NOTHING is so beautiful as spring, wrote the poet Gerard Manley Hopkins, “when weeds, in wheels, shoot long and lovely and lush”.

Looking at photographer Garry Atkinson’s photographs today, it is not hard to agree.

Spring, naturally enough, has inspired poets down the ages. It is a season that puts “a spirit of youth in every thing,” says Shakespeare, when neither “the lays of birds, nor the sweet smell of different flowers in odour and in hue” could make him wish for summer instead.

Christina Rossetti imagines herself sitting quiet in a wood, “where in the whitethorn singeth a thrush, and a robin sings in the holly-bush. Full of fresh scents are the budding boughs, arching high over a cool green house”.

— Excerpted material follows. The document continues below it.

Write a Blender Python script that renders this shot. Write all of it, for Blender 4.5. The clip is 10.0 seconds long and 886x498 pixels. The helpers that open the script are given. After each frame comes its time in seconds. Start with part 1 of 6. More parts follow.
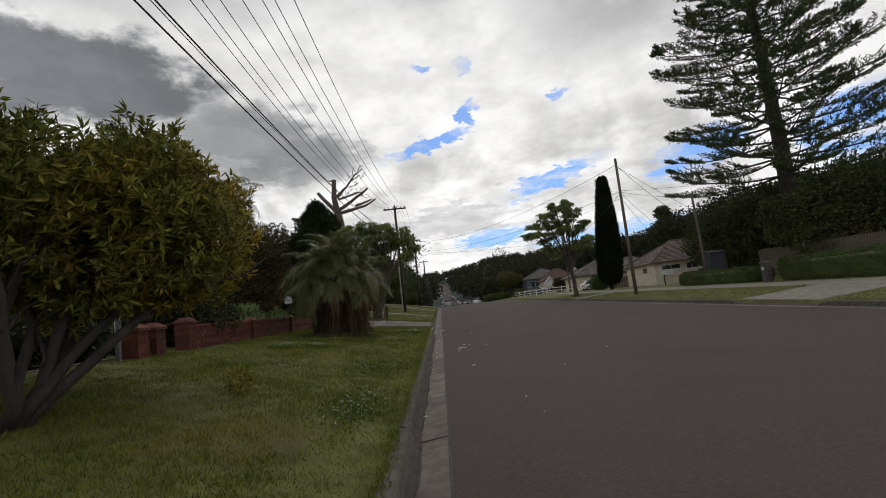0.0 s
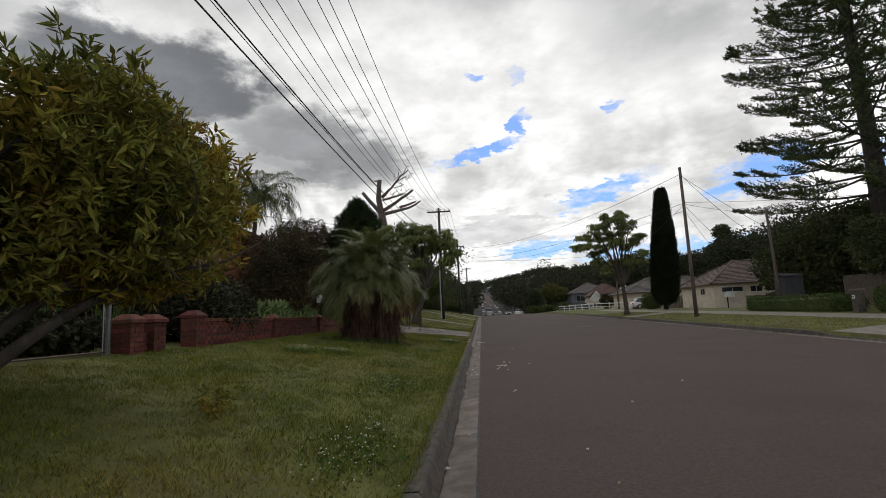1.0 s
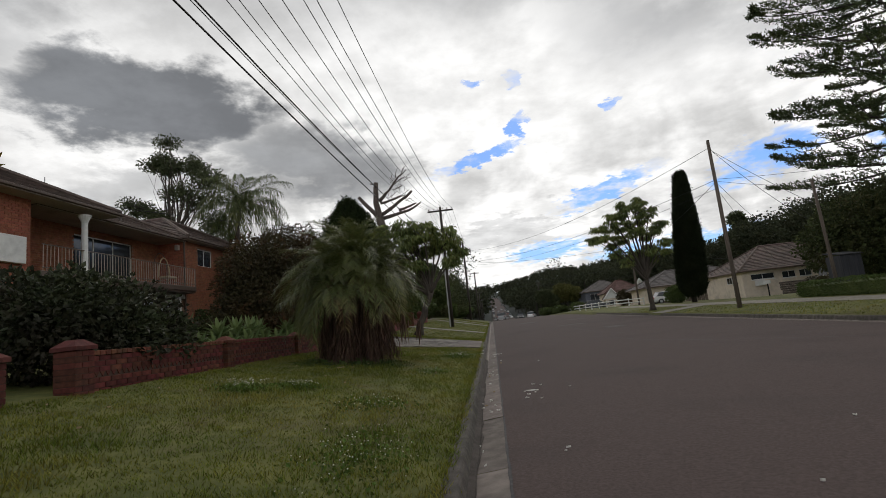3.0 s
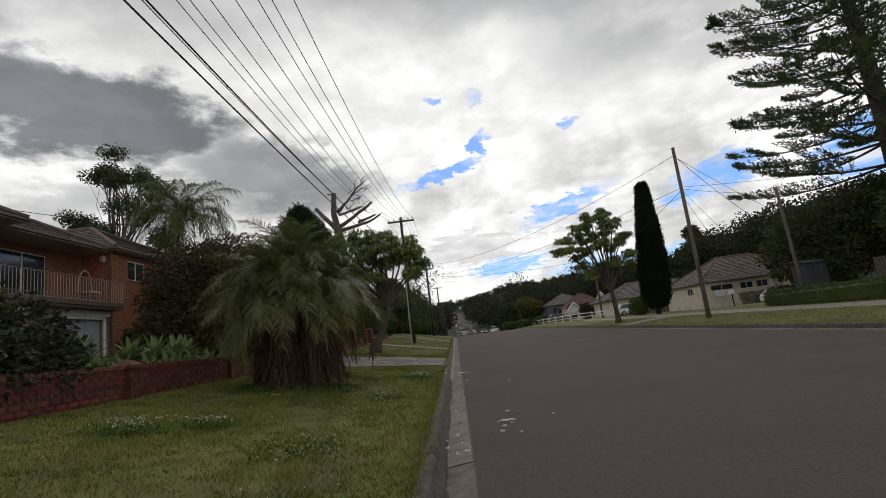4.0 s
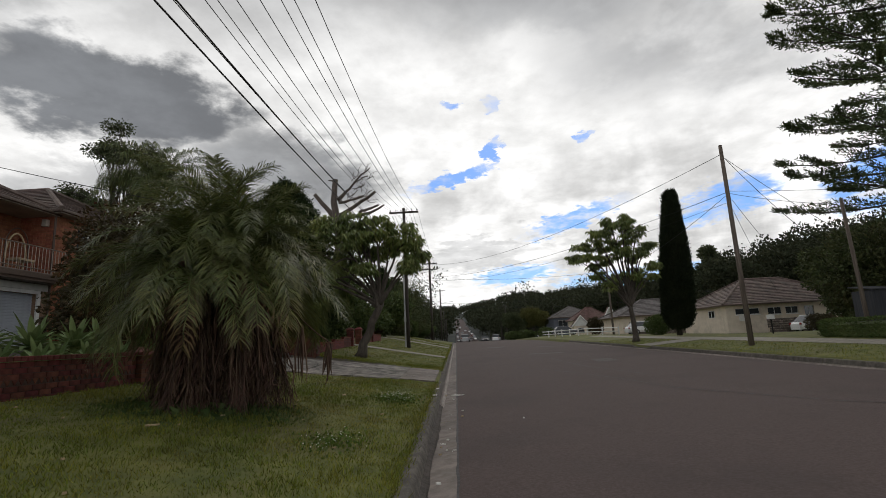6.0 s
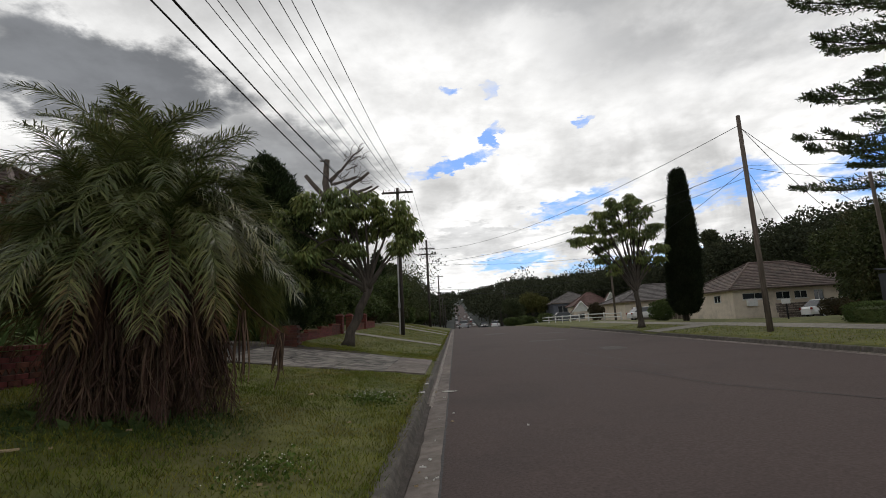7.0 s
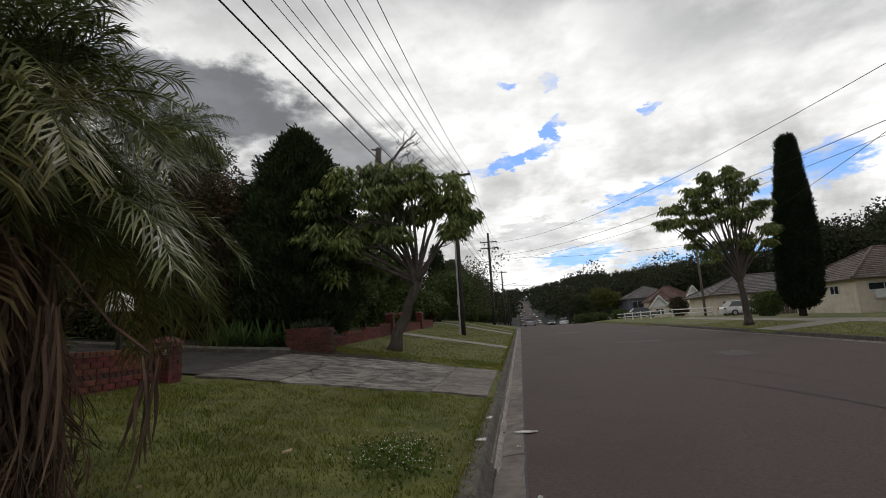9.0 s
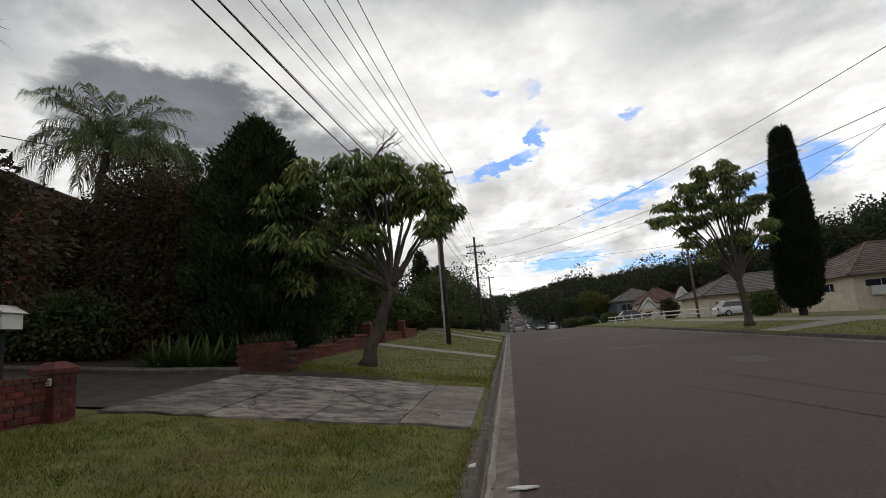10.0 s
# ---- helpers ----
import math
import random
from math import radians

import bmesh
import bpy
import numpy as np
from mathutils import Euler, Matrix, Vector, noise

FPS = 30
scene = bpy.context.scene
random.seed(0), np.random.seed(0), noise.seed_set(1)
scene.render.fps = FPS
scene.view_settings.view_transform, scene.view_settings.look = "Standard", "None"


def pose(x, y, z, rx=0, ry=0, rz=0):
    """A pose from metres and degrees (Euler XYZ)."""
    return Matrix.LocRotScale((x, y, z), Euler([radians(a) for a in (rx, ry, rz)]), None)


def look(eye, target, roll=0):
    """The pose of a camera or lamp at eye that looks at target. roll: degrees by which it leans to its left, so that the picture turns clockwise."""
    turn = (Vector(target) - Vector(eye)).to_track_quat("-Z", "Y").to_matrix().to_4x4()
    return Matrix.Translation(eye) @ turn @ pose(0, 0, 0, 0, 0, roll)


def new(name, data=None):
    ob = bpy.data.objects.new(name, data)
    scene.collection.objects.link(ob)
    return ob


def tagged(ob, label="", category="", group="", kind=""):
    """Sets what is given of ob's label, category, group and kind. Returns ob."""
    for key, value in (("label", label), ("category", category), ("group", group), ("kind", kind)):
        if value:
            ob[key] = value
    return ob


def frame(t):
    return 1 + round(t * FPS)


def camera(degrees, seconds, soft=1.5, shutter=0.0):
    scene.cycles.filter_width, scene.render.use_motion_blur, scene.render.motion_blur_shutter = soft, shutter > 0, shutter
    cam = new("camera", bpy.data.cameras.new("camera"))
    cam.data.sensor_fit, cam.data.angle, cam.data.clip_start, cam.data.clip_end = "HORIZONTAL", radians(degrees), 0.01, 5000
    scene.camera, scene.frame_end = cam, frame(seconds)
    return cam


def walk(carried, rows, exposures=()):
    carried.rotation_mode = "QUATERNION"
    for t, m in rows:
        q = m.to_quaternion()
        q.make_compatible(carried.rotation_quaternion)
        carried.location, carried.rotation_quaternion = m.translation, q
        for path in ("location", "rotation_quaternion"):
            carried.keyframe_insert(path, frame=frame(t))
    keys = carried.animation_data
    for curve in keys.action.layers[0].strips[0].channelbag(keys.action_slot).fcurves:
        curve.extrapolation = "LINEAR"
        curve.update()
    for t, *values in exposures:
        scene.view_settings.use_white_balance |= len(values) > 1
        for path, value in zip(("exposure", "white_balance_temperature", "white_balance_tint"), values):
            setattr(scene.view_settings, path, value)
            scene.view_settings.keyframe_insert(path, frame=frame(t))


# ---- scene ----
cam = camera(83.5, 10.0, soft=0.75)
METRES, EYE, TILT, LEAN, TURN = 18.5, 1.55, 0.0, 0.0, -0.93
ROWS = [
    (0.0, 0.0, 0.0, 0.0, 0.73, 6.46, 6.5),
    (0.5, -0.0009, 0.0465, -0.0, 2.83, 5.79, 3.17),
    (1.0, 0.001, 0.0951, 0.0016, 5.39, 7.7, 2.75),
    (1.5, 0.0005, 0.1398, 0.0014, 9.01, 6.84, 3.69),
    (2.0, 0.0011, 0.1917, 0.0013, 7.15, 7.26, 6.22),
    (3.5, -0.0117, 0.3407, 0.0039, 5.84, 9.5, 5.77),
    (4.0, -0.0121, 0.3888, 0.0018, 2.42, 9.99, 7.09),
    (4.5, -0.016, 0.4401, 0.0039, 1.93, 8.83, 4.09),
    (5.0, -0.0156, 0.4899, 0.0057, 2.27, 9.18, 4.24),
    (6.5, -0.0063, 0.6388, 0.0089, 2.47, 10.73, 2.41),
    (7.0, -0.0032, 0.688, 0.0094, 2.39, 8.9, 3.04),
    (7.5, -0.0061, 0.7414, 0.0111, 3.27, 8.41, 2.77),
    (8.0, -0.008, 0.7931, 0.0115, 6.98, 8.18, 3.27),
    (8.5, -0.0127, 0.8445, 0.0138, 7.61, 7.97, 5.41),
    (9.0, -0.015, 0.8935, 0.0139, 9.75, 9.07, 3.48),
    (9.5, -0.0151, 0.9447, 0.0167, 7.97, 13.06, 4.09),
    (10.0, -0.0178, 0.9973, 0.0177, 8.47, 9.78, 4.83),
]
walk(cam, [(t, pose(0, 0, EYE, TILT, LEAN, TURN) @ pose(METRES * x, METRES * y, METRES * z, 90 + pitch, roll, yaw)) for t, x, y, z, yaw, pitch, roll in ROWS],
     exposures=[(0.0, -0.13), (0.6, -0.05), (2.2, 0.0), (10.0, 0.0)])

# ---- world, sun, exposure ----
def node(nt, kind, **kw):
    n = nt.nodes.new(kind)
    for k, v in kw.items():
        n.inputs[k].default_value = v
    return n


def mth(nt, op, a, b=None, c=None, clamp=False):
    n = nt.nodes.new("ShaderNodeMath")
    n.operation = op
    n.use_clamp = clamp
    for i, v in enumerate((a, b, c)):
        if v is None:
            continue
        if isinstance(v, (int, float)):
            n.inputs[i].default_value = v
        else:
            nt.links.new(v, n.inputs[i])
    return n.outputs[0]


def smooth(nt, v, lo, hi, t0=0.0, t1=1.0):
    n = nt.nodes.new("ShaderNodeMapRange")
    n.interpolation_type = "SMOOTHSTEP"
    nt.links.new(v, n.inputs[0])
    for i, x in enumerate((lo, hi, t0, t1)):
        n.inputs[i + 1].default_value = x
    return n.outputs[0]


def mixc(nt, f, a, b, blend="MIX"):
    n = nt.nodes.new("ShaderNodeMix")
    n.data_type, n.blend_type = "RGBA", blend
    for s, v in ((n.inputs[0], f), (n.inputs[6], a), (n.inputs[7], b)):
        if isinstance(v, (int, float)):
            s.default_value = v
        elif isinstance(v, tuple):
            s.default_value = (*v, 1)
        else:
            nt.links.new(v, s)
    return n.outputs[2]


SUN_AZ, SUN_EL = 12.0, 52.0   # degrees right of the road's line, and above the horizon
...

Shakespeare, being Shakespeare, sees a more earthy side to spring, too. It is the season when “maidens bleach their summer smocks”, and “the cuckoo then, on every tree, mocks married men”.

We have had to wait longer than usual for this spring, so let’s enjoy it while we can. Especially as we know it won’t last.

Because that’s the other thing about spring: all too soon its freshness and promise give way to the heat and dust of summer, and then to autumn’s decay.

Now there’s a thought to haunt you as you go to the polling station today.